# start of Materials provided
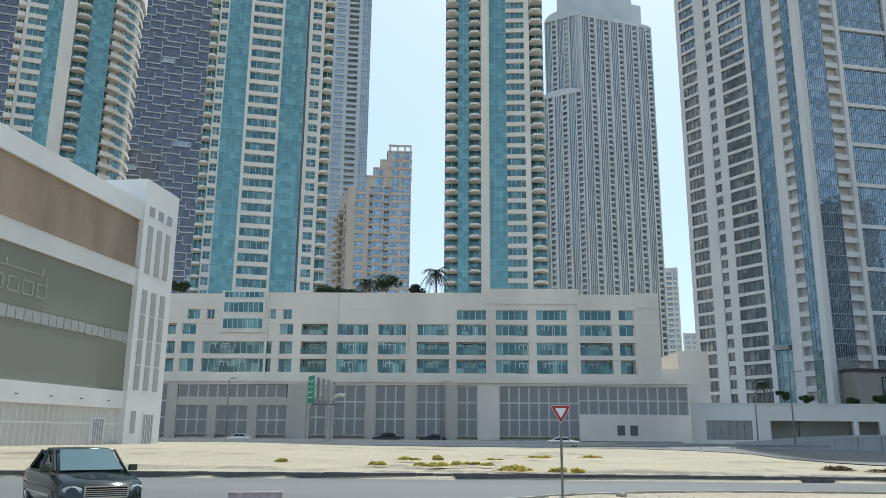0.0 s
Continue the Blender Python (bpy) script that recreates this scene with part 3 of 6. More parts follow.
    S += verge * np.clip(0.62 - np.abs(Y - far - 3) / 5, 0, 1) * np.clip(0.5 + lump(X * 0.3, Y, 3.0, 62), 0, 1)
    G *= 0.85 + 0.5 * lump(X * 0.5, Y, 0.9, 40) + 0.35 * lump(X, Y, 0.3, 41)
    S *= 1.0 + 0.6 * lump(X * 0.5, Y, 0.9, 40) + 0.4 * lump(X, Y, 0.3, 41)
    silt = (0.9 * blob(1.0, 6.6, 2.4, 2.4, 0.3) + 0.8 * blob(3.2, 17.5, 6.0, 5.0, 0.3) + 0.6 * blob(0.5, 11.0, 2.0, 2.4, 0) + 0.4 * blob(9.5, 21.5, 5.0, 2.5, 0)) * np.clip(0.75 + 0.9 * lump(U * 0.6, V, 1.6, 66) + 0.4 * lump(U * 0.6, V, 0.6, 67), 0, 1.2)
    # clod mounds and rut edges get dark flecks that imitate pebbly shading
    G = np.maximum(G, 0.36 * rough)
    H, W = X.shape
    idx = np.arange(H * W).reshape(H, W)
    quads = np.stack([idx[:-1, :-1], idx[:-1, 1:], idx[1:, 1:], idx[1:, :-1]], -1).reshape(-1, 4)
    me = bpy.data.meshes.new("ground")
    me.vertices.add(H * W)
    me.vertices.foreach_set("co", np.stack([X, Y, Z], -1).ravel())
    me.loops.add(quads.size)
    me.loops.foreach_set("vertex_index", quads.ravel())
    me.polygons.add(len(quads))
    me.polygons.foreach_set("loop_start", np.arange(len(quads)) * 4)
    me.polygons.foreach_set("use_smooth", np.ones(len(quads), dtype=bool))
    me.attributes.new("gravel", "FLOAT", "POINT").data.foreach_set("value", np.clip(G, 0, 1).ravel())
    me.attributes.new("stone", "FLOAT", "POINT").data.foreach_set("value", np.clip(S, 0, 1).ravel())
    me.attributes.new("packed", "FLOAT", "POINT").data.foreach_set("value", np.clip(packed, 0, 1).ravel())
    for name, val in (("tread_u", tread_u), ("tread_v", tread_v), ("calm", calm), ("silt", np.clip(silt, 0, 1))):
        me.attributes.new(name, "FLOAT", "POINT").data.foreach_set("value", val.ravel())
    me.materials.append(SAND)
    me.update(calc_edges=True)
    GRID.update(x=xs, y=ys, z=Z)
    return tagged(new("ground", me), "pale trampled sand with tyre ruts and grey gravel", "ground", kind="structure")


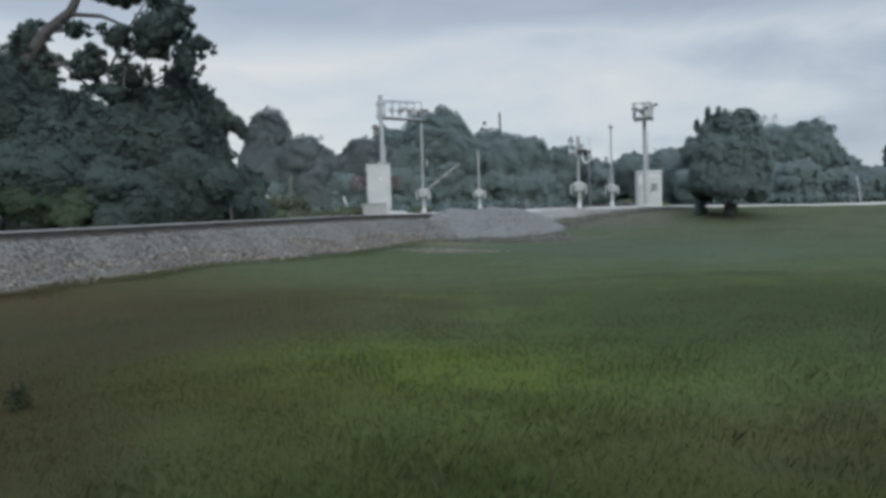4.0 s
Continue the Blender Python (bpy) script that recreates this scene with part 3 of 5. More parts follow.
# end of Materials provided
_What is needed_
Leave out the pictures and transcribe everything else exactly.

_Task result_
0.0 s
Continue the Blender Python (bpy) script that recreates this scene with part 3 of 6. More parts follow.
    S += verge * np.clip(0.62 - np.abs(Y - far - 3) / 5, 0, 1) * np.clip(0.5 + lump(X * 0.3, Y, 3.0, 62), 0, 1)
    G *= 0.85 + 0.5 * lump(X * 0.5, Y, 0.9, 40) + 0.35 * lump(X, Y, 0.3, 41)
    S *= 1.0 + 0.6 * lump(X * 0.5, Y, 0.9, 40) + 0.4 * lump(X, Y, 0.3, 41)
    silt = (0.9 * blob(1.0, 6.6, 2.4, 2.4, 0.3) + 0.8 * blob(3.2, 17.5, 6.0, 5.0, 0.3) + 0.6 * blob(0.5, 11.0, 2.0, 2.4, 0) + 0.4 * blob(9.5, 21.5, 5.0, 2.5, 0)) * np.clip(0.75 + 0.9 * lump(U * 0.6, V, 1.6, 66) + 0.4 * lump(U * 0.6, V, 0.6, 67), 0, 1.2)
    # clod mounds and rut edges get dark flecks that imitate pebbly shading
    G = np.maximum(G, 0.36 * rough)
    H, W = X.shape
    idx = np.arange(H * W).reshape(H, W)
    quads = np.stack([idx[:-1, :-1], idx[:-1, 1:], idx[1:, 1:], idx[1:, :-1]], -1).reshape(-1, 4)
    me = bpy.data.meshes.new("ground")
    me.vertices.add(H * W)
    me.vertices.foreach_set("co", np.stack([X, Y, Z], -1).ravel())
    me.loops.add(quads.size)
    me.loops.foreach_set("vertex_index", quads.ravel())
    me.polygons.add(len(quads))
    me.polygons.foreach_set("loop_start", np.arange(len(quads)) * 4)
    me.polygons.foreach_set("use_smooth", np.ones(len(quads), dtype=bool))
    me.attributes.new("gravel", "FLOAT", "POINT").data.foreach_set("value", np.clip(G, 0, 1).ravel())
    me.attributes.new("stone", "FLOAT", "POINT").data.foreach_set("value", np.clip(S, 0, 1).ravel())
    me.attributes.new("packed", "FLOAT", "POINT").data.foreach_set("value", np.clip(packed, 0, 1).ravel())
    for name, val in (("tread_u", tread_u), ("tread_v", tread_v), ("calm", calm), ("silt", np.clip(silt, 0, 1))):
        me.attributes.new(name, "FLOAT", "POINT").data.foreach_set("value", val.ravel())
    me.materials.append(SAND)
    me.update(calc_edges=True)
    GRID.update(x=xs, y=ys, z=Z)
    return tagged(new("ground", me), "pale trampled sand with tyre ruts and grey gravel", "ground", kind="structure")


4.0 s
Continue the Blender Python (bpy) script that recreates this scene with part 3 of 5. More parts follow.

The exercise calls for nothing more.